Тогда Татьяна Петровна переживала трудное время. Она приехала в Гейдельберг со всеми детьми, которые были уже большими, я их видала, но мне мало приходилось разговаривать с ними. Старший, Александр, красивый, привлекательной наружности, напоминал отца, по словам Татьяны Петровны. Он был кандидат Московского университета; Татьяна Петровна, редкая мать, любила его до безумия, гордилась им, мечтала везти его в Лондон показать Герцену…
Мало ли планов, надежд было в ее горячем сердце относительно первенца! Судьба готовила ей иное: Александр, страстно увлеченный одной особой, М-ч, вдруг отдалился от матери, которая передавала мне ежедневно свои страдания и опасения за любимого сына, за ее дорогого Сашу. Последний навсегда оставил прежде горячо любимую мать и уехал в Париж с предметом своей страсти, а там года через два тревожной жизни угас от грудной болезни, как его отец; предчувствие не обмануло сердце матери! Вот почему Татьяна Петровна мало говорит о нем в своих воспоминаниях: сердце исстрадалось за него!
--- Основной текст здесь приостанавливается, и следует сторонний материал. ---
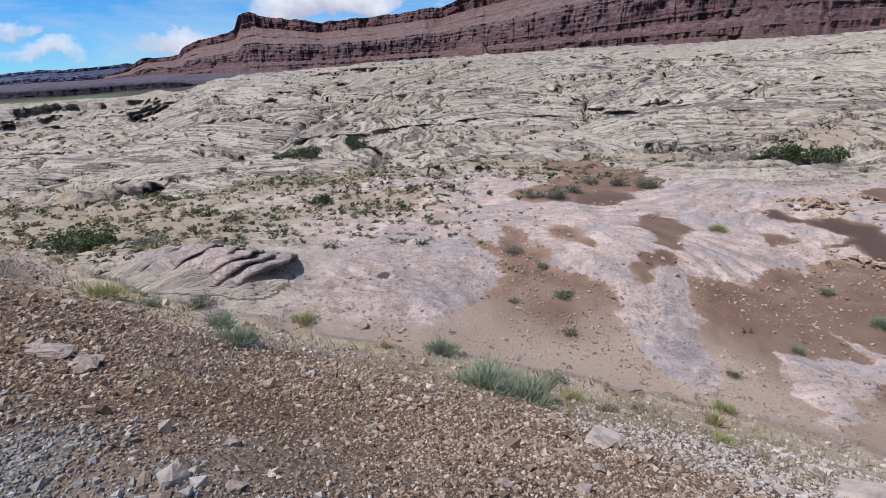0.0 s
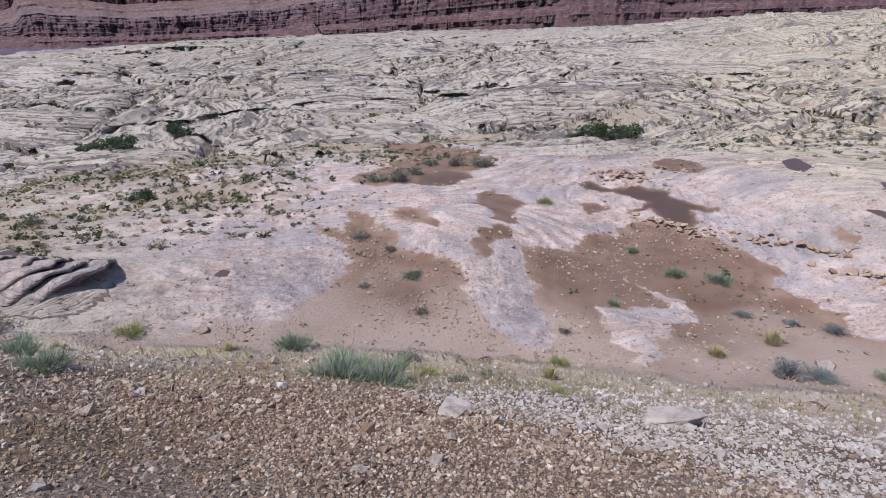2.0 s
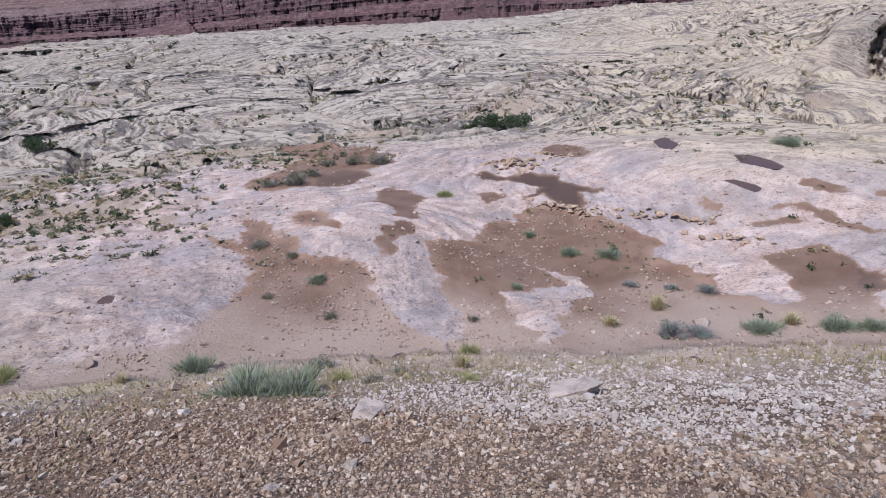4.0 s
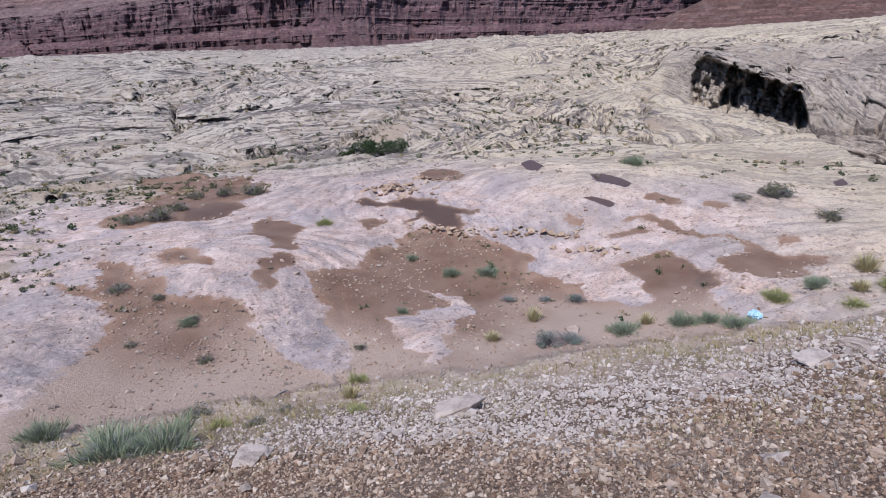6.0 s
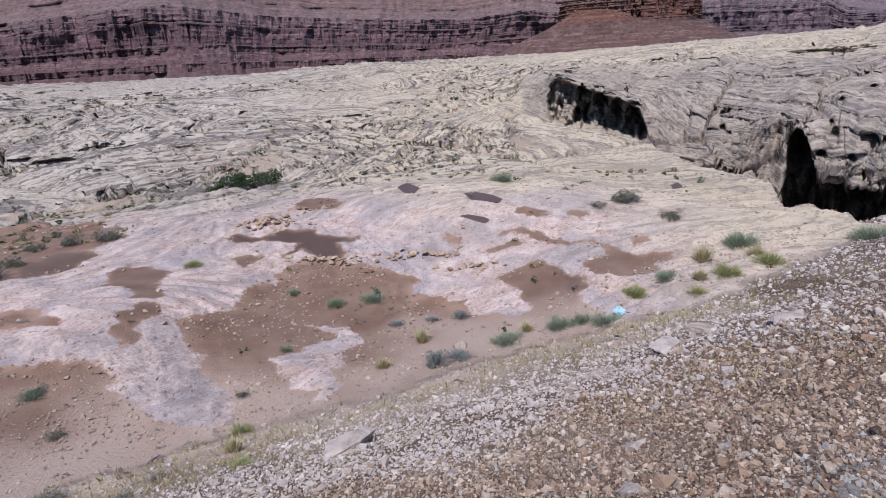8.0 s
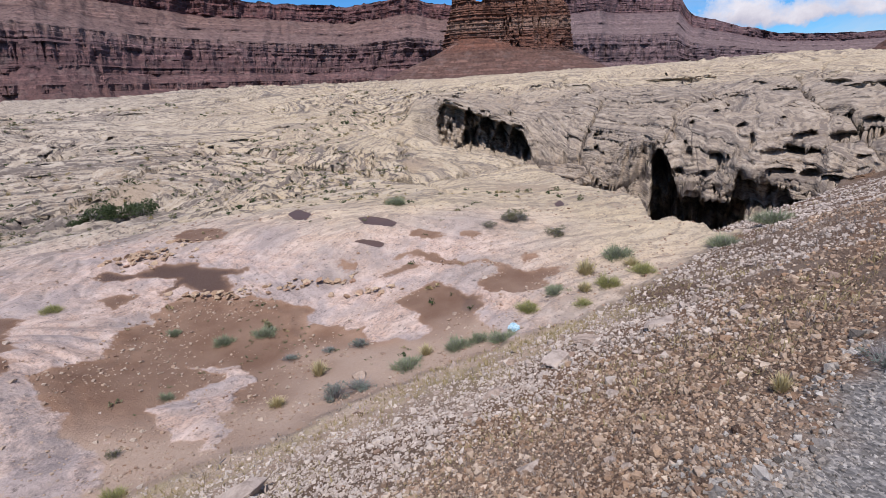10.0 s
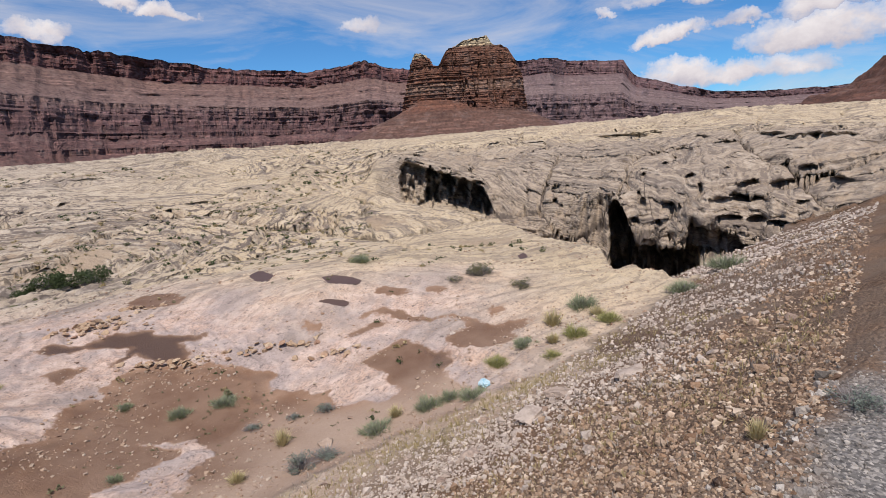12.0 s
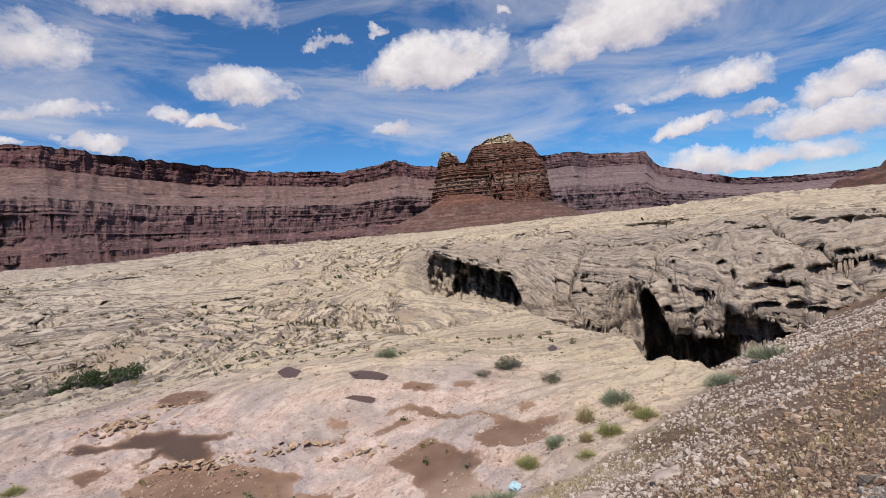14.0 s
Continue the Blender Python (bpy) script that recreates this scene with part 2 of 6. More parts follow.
    flat = calc(tree, "MULTIPLY_ADD", speck(tree, where, 18, 5, 0.7), 0.6, 1.3)
    relief = calc(tree, "ADD", calc(tree, "MULTIPLY", relief, calc(tree, "SUBTRACT", 1.0, edge)), calc(tree, "MULTIPLY", flat, edge))
    relief = calc(tree, "ADD", calc(tree, "MULTIPLY", relief, calc(tree, "SUBTRACT", 1.0, bank)), calc(tree, "MULTIPLY", stony, bank))
    gloss = calc(tree, "SUBTRACT", 0.92, calc(tree, "MULTIPLY", calc(tree, "MULTIPLY", wet, edge), 0.4))
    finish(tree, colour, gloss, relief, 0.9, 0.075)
    return made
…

Между соотечественниками, навещавшими в Гейдельберге сестру, припоминаю Грекова с женой Ириной Афанасьевной: она была родственница Станкевичу и давно, еще в Москве, была коротко знакома с моей сестрой, в доме которой я имела удовольствие видеть ее лет десять тому назад. Ея наружность была необыкновенно симпатична, хотя нельзя было назвать ее красавицей: выражение лица ее было исполнено доброты и приветливости. Кроме того, к ней влекло, потому что у нее был замечательный музыкальный талант: на редкость чистый, мелодичный, сильный голос, контральто, что для меня и для всех понимающих музыку – выше лучшего исполнения на любом инструменте. Я любила слушать ее, особенно когда она пела страстные и грустные малороссийские песни; из всех этих мотивов меня поразила одна заунывная песня, начинающаяся словами: «Вы простите, мои детки». Это была любимая песня Тимофея Николаевича Грановского; в грустном, тяжелом настроении нельзя было дослушать ее до конца, так как она потрясала все фибры человеческого существа.